Wisdom grows from acquiring a perception of the history and processes which everything undergoes. In the case of food for example, if I open a can of tuna and do not eat it with wisdom, it means I do not realize that the fish was caught, cut, cooked, put in olive oil made from the fruit of a tree, and so on. If I do not use wisdom I might just as well swallow a pill, the final product of a process unknown to me.
One of the main aims of “Terra Madre” is precisely to highlight the value of “wisdom” connected to food production. We have talked about our Piedmont which in October will be welcoming the representatives of food-producing communities invited from every continent, but there is also the global aspect to this meeting, what I like to call “a community of common destiny”. It is a game we are playing together on a global level, each person in their own country, but for the good of all. Here in Bose you organize meetings between different churches and international meetings between different groups: how do you view this idea of “a community of common destiny”?
The problem with a community of destiny is the same as with a community which lives together: if we are aware that the earth and the space granted to us is shared by all of humanity, then there are never any outsiders. On the contrary, my small fragment, the Monferrato, relates to everything and everything relates to my fragment. This idea of “Terra Madre” is a way of giving a voice and a face to those involved in producing food in their geographic and social setting, but it is also a special way of expressing the idea of a community living together. The interrelatedness and common interest between these people is mainly due to food, because humans depend on food to live. Human beings and food are closely related. Cooking food for someone is, for example, the most basic way of telling someone “I care about you”. The better you cook, the more you show you care. Secondly, food is a sign of our culture, whether the linguistic and cultural skills developed at the table, farming the land or cooking. Around the table we experience community and sharing. Finally, food is what allows us to celebrate and have a good time in all cultures, another inalienable social right.
These are all common features expressed in different ways. All the differences between traditional cultures and their ways of approaching food, whether producing or consuming it, have, I think, a common thread connecting them. A sort of traditional approach shared around the world.
Of necessity, yes.
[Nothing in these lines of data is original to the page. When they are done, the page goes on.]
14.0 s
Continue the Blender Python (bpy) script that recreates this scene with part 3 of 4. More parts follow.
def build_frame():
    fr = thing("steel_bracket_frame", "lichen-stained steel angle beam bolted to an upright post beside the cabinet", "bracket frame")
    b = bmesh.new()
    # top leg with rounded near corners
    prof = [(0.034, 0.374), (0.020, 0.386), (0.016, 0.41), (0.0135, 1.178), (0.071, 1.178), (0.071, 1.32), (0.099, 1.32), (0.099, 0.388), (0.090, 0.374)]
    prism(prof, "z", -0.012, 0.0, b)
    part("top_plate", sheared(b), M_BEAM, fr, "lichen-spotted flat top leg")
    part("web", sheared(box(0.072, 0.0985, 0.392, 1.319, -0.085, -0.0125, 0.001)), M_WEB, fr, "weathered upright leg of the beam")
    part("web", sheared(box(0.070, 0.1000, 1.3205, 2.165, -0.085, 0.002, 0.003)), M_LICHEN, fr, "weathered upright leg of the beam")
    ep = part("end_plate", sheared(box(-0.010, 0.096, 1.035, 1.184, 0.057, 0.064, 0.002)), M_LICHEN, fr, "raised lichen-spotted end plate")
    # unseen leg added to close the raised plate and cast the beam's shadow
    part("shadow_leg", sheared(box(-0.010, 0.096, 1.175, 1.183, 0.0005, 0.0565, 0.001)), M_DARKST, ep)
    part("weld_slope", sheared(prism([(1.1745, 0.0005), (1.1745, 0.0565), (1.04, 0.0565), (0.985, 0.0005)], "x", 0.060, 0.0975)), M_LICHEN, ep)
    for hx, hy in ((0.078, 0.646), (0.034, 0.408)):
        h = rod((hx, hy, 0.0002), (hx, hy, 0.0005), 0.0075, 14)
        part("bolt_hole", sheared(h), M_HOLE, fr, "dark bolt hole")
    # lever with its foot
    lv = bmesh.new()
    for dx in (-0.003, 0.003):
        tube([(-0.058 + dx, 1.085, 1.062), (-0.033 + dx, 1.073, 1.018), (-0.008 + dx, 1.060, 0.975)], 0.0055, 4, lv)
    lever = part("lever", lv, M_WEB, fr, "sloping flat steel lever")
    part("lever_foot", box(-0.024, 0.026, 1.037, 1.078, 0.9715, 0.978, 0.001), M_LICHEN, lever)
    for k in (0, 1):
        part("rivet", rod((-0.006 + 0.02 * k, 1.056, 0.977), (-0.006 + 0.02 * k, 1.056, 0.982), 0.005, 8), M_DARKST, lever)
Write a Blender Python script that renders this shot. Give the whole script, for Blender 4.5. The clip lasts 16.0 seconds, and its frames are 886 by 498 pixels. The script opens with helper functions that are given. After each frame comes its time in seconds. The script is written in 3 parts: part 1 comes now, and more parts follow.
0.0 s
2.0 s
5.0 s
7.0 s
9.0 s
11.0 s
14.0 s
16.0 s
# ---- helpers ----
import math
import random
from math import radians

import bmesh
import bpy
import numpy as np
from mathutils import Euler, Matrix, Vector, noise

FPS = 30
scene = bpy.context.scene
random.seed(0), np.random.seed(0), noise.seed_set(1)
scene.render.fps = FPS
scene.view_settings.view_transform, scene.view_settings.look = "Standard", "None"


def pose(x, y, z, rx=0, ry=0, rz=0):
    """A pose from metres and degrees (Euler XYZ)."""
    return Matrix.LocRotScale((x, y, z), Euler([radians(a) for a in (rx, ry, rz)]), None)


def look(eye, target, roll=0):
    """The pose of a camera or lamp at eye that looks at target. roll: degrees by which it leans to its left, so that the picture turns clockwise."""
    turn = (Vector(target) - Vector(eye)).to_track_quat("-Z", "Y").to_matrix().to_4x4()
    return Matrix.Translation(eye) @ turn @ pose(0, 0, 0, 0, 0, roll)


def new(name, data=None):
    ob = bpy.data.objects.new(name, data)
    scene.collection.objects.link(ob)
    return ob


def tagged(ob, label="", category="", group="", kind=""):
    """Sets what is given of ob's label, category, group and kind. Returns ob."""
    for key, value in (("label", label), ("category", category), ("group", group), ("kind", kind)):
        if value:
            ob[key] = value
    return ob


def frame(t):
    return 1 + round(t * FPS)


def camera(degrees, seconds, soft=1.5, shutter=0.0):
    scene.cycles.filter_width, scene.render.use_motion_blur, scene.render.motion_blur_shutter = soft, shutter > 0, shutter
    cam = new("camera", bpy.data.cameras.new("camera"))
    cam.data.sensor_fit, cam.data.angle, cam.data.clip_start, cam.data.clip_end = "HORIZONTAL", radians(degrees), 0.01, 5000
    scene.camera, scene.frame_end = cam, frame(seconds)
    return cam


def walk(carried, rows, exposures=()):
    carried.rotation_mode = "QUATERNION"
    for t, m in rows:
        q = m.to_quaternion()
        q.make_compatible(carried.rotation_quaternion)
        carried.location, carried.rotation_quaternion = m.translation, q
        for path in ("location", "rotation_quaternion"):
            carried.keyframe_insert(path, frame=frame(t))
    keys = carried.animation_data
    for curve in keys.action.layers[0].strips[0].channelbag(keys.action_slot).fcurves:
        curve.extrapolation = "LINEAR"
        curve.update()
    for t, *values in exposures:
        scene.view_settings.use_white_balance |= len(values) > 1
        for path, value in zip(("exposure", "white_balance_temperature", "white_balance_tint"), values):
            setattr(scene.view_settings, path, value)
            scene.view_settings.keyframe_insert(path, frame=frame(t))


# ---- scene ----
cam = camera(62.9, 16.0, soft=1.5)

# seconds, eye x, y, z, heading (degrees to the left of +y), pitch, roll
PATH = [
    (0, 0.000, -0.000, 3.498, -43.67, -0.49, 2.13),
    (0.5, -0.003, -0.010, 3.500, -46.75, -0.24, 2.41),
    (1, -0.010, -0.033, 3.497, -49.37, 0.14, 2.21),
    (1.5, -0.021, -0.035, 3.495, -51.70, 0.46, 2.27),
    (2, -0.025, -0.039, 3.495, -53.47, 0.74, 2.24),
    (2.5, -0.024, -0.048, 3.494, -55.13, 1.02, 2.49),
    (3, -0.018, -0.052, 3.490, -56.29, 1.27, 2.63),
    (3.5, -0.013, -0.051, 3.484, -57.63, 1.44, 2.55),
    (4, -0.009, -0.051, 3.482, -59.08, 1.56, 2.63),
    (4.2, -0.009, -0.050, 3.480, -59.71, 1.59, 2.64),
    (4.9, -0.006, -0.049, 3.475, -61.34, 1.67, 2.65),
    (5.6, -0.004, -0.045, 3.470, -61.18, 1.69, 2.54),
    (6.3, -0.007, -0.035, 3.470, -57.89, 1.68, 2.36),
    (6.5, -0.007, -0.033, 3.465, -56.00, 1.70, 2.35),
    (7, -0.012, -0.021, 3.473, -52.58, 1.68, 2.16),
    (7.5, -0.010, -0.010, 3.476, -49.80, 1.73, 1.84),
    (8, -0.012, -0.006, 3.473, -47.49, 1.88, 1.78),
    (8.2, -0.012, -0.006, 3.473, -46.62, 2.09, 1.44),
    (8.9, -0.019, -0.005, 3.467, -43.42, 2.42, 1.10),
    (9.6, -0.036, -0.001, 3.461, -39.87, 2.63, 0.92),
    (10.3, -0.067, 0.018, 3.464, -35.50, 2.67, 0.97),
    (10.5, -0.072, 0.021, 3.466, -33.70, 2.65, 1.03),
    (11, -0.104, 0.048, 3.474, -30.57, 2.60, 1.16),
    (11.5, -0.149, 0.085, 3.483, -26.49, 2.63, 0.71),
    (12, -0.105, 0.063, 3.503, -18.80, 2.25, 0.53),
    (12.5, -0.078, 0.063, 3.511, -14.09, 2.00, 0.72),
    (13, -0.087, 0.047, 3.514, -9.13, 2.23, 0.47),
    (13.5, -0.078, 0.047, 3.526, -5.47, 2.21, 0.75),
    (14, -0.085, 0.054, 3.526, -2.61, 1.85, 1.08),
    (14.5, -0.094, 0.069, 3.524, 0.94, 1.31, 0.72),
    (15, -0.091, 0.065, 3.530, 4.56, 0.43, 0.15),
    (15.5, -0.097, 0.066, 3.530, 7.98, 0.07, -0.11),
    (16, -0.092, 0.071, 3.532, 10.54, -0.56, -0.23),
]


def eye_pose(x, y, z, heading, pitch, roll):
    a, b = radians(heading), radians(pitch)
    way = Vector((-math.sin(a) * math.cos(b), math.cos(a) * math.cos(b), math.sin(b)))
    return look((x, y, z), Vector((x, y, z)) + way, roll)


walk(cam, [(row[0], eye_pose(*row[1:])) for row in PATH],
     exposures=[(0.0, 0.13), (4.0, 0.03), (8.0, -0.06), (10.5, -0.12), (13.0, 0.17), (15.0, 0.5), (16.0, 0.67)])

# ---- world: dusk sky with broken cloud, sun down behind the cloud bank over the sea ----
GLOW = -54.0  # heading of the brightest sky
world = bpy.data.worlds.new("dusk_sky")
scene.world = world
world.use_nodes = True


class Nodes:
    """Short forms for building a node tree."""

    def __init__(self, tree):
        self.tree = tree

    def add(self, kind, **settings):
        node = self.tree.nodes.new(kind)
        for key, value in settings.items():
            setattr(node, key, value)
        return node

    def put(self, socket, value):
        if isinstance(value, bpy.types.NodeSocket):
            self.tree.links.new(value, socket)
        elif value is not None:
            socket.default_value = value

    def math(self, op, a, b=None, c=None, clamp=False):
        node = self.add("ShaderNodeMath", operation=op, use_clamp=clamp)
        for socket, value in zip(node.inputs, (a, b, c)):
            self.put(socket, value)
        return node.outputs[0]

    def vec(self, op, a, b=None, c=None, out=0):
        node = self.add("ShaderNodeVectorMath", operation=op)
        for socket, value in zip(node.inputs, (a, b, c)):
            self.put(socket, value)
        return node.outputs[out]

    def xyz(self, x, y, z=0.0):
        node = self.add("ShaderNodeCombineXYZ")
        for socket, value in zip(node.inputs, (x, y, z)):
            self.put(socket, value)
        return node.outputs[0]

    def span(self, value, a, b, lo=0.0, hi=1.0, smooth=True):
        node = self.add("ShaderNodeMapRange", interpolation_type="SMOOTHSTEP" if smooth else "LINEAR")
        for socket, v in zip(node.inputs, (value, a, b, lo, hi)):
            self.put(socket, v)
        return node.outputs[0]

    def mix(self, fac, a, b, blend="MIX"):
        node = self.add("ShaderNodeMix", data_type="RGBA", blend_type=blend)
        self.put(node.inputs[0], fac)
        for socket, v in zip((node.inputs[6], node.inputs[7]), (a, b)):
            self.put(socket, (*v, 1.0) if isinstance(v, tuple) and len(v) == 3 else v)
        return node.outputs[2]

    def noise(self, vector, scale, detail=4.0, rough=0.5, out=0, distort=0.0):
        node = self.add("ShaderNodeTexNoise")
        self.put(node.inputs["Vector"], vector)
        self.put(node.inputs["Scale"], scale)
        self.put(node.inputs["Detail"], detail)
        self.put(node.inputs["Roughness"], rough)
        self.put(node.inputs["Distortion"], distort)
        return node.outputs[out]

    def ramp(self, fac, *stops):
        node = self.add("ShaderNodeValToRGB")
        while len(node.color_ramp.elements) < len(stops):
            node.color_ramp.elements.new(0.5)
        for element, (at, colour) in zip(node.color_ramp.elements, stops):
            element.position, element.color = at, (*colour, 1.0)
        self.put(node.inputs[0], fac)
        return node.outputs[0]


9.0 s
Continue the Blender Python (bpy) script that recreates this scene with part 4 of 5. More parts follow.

I think there are three different worlds on the planet: one is of small farmers, one is of nomads and the third is of fishermen. Whether at the Equator or the Poles, they are three ways of relating to the earth which all humans share. It confirms the existence of a Homo Aagricola who can be found everywhere. For this reason I strongly believe there is a real traditional farming culture which should be recognized and not forgotten.”
After this conversation, people will be calling us two nostalgic supporters of the good old days.
I don’t think so, we both well know what lay behind traditional life in the country, and the terrible harshness it was subject to. But if you look at that world in a critical and discerning way, you can find features which were the result of centuries of experience that have undoubtedly been wrongly abandoned and discarded. We are now at the beginning of a new world, a world which is also called a “world in flight”. We can no longer stop and predict, I won’t say the future, not even the day after tomorrow. It is therefore important to have reference points in the past, obviously without making it a sort of archaeological operation, but asking ourselves if those things that formed a certain body of knowledge can still teach us something today in this world which is slipping away from us.